* PROBLEM TO WORK ON: Each line from the beginning of the data below through the line containing "plant(NEAR, x, y, 150, 0.4, 0.7)" should be repeated exactly, please.

* SUPPLIED DATA:
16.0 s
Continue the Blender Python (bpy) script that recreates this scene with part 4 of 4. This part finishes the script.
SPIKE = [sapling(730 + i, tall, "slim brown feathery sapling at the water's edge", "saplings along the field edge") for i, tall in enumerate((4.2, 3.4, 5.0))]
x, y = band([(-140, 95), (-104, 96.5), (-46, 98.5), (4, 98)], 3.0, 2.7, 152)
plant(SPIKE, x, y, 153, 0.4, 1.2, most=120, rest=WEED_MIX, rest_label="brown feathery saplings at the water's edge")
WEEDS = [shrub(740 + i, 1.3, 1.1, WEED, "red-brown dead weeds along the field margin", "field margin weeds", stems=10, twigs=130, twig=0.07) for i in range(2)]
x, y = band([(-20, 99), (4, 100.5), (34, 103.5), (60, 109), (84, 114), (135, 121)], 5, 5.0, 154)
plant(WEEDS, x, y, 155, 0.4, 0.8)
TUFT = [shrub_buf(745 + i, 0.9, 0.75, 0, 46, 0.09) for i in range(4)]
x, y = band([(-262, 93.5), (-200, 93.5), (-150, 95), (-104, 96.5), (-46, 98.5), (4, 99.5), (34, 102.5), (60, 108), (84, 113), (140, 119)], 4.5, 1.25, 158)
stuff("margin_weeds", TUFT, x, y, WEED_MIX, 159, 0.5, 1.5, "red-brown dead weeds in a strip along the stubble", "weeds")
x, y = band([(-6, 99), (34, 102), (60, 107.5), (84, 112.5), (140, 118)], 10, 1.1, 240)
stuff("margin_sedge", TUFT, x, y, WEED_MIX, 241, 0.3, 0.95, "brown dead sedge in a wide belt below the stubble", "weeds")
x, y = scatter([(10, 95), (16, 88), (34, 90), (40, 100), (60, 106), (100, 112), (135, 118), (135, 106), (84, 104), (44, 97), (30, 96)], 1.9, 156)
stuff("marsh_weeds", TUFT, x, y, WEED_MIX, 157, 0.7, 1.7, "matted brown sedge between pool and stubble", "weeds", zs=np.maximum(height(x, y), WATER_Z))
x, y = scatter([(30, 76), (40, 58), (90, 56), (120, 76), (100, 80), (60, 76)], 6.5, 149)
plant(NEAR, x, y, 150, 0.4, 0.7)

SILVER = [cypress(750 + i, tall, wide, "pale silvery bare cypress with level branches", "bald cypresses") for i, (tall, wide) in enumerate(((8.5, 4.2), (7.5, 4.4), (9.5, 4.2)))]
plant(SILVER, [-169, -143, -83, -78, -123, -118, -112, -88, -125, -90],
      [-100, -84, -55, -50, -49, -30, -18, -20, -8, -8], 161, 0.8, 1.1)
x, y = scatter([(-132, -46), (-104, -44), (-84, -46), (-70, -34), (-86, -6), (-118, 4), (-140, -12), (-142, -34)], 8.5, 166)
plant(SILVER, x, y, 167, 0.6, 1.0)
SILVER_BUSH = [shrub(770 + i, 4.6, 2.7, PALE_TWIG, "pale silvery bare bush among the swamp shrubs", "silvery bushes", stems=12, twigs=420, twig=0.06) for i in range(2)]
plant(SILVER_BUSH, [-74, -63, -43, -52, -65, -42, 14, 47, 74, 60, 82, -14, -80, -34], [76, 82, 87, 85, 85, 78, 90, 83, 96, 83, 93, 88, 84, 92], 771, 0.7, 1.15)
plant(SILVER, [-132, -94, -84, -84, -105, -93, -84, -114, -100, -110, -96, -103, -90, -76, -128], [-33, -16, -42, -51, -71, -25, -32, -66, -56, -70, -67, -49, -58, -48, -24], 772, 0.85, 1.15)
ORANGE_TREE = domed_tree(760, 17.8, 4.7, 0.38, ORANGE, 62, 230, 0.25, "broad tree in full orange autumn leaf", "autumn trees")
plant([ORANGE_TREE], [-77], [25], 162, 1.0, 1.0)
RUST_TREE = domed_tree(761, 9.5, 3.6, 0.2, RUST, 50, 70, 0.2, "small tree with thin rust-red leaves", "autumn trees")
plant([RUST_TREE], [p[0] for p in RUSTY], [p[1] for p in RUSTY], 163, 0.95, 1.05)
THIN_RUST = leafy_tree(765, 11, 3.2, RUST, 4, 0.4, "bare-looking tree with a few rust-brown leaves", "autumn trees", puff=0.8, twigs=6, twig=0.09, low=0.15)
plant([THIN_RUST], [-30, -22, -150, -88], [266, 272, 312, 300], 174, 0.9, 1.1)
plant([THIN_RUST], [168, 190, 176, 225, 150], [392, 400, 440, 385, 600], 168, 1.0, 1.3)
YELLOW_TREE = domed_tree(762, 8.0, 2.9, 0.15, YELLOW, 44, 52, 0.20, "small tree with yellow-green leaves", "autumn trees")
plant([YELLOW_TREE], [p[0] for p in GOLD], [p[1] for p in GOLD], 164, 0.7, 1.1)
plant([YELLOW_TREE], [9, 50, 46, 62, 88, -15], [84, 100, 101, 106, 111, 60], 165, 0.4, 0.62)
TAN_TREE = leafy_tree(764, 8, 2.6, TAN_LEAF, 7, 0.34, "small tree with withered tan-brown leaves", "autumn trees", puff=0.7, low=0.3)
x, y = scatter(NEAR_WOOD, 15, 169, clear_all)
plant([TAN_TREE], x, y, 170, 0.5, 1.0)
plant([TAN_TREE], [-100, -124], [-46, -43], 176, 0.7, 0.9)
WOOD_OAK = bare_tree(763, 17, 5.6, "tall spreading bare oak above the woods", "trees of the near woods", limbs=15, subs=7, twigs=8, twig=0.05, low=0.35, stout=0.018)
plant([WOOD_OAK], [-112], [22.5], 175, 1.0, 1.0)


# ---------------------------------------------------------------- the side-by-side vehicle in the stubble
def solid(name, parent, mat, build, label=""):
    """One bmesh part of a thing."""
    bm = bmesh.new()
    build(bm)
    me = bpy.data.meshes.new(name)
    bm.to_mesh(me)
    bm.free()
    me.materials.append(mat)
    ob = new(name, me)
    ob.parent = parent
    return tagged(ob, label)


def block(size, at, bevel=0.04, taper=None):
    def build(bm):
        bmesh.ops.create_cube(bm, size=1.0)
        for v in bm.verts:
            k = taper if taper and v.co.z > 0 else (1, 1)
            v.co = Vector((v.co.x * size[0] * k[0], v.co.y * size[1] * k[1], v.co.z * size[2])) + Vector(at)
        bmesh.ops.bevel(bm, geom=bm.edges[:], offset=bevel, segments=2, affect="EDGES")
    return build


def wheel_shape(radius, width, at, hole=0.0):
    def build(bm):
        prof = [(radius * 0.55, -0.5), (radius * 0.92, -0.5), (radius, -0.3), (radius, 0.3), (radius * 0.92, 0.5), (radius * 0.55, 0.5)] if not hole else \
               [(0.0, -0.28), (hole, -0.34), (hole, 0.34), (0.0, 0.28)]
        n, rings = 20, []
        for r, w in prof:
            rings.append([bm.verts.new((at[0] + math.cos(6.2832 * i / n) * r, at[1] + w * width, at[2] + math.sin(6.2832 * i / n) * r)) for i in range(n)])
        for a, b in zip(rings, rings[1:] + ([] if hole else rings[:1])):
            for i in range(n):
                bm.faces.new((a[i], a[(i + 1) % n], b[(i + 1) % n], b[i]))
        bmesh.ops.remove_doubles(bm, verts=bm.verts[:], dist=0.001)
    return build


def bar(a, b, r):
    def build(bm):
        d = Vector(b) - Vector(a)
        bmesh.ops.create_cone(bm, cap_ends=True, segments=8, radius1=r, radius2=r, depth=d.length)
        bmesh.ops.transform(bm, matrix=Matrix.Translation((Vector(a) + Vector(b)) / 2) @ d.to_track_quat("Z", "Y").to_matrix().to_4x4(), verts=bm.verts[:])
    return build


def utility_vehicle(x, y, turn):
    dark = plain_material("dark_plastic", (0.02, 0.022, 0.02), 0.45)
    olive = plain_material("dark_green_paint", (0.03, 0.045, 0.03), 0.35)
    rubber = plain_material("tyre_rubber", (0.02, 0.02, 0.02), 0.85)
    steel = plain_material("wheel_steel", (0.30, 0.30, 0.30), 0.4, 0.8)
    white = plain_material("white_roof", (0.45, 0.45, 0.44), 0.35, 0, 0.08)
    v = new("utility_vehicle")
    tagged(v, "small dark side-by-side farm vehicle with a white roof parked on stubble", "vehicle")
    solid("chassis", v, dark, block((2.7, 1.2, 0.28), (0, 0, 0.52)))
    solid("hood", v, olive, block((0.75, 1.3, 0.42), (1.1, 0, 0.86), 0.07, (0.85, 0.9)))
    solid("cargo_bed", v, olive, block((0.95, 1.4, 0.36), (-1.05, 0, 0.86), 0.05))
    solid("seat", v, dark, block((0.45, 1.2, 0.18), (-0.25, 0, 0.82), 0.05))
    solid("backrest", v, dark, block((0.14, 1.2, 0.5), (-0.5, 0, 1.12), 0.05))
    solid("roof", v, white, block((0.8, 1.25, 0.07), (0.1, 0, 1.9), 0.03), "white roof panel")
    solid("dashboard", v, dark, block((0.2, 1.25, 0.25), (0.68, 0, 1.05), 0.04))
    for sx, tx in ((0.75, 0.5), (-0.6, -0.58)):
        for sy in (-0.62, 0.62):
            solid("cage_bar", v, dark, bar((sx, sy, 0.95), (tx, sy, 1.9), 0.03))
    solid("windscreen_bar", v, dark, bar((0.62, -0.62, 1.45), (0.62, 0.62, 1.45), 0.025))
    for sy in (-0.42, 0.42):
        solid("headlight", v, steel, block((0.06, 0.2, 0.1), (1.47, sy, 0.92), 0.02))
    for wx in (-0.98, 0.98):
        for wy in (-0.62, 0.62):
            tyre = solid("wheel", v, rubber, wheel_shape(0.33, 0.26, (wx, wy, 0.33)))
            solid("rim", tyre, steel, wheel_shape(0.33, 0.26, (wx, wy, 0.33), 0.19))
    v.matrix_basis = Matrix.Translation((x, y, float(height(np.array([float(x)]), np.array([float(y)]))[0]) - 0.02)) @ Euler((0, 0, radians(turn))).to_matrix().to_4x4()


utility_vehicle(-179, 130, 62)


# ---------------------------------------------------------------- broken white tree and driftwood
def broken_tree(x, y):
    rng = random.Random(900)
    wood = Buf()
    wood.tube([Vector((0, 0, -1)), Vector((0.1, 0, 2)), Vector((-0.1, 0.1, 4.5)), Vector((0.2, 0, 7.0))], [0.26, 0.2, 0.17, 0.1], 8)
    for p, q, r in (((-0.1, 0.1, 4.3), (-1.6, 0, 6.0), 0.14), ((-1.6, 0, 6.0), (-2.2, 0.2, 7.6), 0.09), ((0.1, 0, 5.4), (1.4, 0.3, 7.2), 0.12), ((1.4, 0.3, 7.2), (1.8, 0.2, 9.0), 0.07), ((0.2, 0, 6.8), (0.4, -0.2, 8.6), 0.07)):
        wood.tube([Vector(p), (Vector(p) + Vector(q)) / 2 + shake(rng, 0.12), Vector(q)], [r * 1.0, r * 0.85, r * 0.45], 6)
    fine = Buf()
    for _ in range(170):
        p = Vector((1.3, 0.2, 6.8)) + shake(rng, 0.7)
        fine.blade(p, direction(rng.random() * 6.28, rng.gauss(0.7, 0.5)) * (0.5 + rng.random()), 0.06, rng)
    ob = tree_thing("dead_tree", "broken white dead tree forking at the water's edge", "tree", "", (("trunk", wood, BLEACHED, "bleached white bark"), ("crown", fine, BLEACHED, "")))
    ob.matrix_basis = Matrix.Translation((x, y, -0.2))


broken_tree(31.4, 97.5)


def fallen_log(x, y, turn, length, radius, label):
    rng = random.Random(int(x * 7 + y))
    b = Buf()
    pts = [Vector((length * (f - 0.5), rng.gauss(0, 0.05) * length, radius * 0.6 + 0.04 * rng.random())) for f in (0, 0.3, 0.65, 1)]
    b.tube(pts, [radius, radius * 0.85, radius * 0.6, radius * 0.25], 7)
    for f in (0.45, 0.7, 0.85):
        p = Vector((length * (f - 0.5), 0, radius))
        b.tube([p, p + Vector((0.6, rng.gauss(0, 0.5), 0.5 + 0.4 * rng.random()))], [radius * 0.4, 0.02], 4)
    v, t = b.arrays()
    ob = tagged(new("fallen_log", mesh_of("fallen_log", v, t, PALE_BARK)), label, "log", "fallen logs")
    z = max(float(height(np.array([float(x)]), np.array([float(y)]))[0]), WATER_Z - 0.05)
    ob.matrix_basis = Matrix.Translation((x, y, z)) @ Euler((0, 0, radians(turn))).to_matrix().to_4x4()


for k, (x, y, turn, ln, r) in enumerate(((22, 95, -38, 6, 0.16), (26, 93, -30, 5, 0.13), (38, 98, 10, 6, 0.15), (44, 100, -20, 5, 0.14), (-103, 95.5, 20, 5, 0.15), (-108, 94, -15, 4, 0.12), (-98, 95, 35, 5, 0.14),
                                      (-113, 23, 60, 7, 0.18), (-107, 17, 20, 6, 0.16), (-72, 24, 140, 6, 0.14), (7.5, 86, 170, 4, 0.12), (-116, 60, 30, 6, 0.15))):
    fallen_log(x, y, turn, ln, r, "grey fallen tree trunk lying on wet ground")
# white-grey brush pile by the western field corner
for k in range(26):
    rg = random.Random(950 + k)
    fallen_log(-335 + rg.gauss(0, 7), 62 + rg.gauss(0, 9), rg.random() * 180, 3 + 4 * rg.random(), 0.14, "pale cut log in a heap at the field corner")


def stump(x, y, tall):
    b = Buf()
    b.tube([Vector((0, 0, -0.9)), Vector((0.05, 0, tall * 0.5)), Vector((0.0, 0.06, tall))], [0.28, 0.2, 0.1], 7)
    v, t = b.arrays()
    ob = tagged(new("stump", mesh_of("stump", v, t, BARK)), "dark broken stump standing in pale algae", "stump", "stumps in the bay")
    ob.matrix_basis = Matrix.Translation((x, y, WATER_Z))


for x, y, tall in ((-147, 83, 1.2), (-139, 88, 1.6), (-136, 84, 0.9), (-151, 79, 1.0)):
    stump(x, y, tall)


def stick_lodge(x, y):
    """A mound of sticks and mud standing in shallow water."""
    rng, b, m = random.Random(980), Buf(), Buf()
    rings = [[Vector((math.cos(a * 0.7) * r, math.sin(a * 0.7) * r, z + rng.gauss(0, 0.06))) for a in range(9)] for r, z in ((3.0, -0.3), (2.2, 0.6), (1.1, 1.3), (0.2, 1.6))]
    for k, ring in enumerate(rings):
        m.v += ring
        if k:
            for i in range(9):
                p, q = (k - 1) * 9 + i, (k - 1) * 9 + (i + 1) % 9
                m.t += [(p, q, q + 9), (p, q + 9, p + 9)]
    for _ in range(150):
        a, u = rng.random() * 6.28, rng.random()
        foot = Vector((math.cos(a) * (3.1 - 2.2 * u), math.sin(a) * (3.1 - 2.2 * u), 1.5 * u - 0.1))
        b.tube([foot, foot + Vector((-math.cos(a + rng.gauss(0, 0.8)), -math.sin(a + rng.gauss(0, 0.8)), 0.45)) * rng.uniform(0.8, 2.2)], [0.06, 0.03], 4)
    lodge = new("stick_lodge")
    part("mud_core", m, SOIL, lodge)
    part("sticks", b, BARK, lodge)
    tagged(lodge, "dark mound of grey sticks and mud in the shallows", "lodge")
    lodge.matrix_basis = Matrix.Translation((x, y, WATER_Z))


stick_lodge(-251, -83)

* SOLUTION FOR THIS PROBLEM:
16.0 s
Continue the Blender Python (bpy) script that recreates this scene with part 4 of 4. This part finishes the script.
SPIKE = [sapling(730 + i, tall, "slim brown feathery sapling at the water's edge", "saplings along the field edge") for i, tall in enumerate((4.2, 3.4, 5.0))]
x, y = band([(-140, 95), (-104, 96.5), (-46, 98.5), (4, 98)], 3.0, 2.7, 152)
plant(SPIKE, x, y, 153, 0.4, 1.2, most=120, rest=WEED_MIX, rest_label="brown feathery saplings at the water's edge")
WEEDS = [shrub(740 + i, 1.3, 1.1, WEED, "red-brown dead weeds along the field margin", "field margin weeds", stems=10, twigs=130, twig=0.07) for i in range(2)]
x, y = band([(-20, 99), (4, 100.5), (34, 103.5), (60, 109), (84, 114), (135, 121)], 5, 5.0, 154)
plant(WEEDS, x, y, 155, 0.4, 0.8)
TUFT = [shrub_buf(745 + i, 0.9, 0.75, 0, 46, 0.09) for i in range(4)]
x, y = band([(-262, 93.5), (-200, 93.5), (-150, 95), (-104, 96.5), (-46, 98.5), (4, 99.5), (34, 102.5), (60, 108), (84, 113), (140, 119)], 4.5, 1.25, 158)
stuff("margin_weeds", TUFT, x, y, WEED_MIX, 159, 0.5, 1.5, "red-brown dead weeds in a strip along the stubble", "weeds")
x, y = band([(-6, 99), (34, 102), (60, 107.5), (84, 112.5), (140, 118)], 10, 1.1, 240)
stuff("margin_sedge", TUFT, x, y, WEED_MIX, 241, 0.3, 0.95, "brown dead sedge in a wide belt below the stubble", "weeds")
x, y = scatter([(10, 95), (16, 88), (34, 90), (40, 100), (60, 106), (100, 112), (135, 118), (135, 106), (84, 104), (44, 97), (30, 96)], 1.9, 156)
stuff("marsh_weeds", TUFT, x, y, WEED_MIX, 157, 0.7, 1.7, "matted brown sedge between pool and stubble", "weeds", zs=np.maximum(height(x, y), WATER_Z))
x, y = scatter([(30, 76), (40, 58), (90, 56), (120, 76), (100, 80), (60, 76)], 6.5, 149)
plant(NEAR, x, y, 150, 0.4, 0.7)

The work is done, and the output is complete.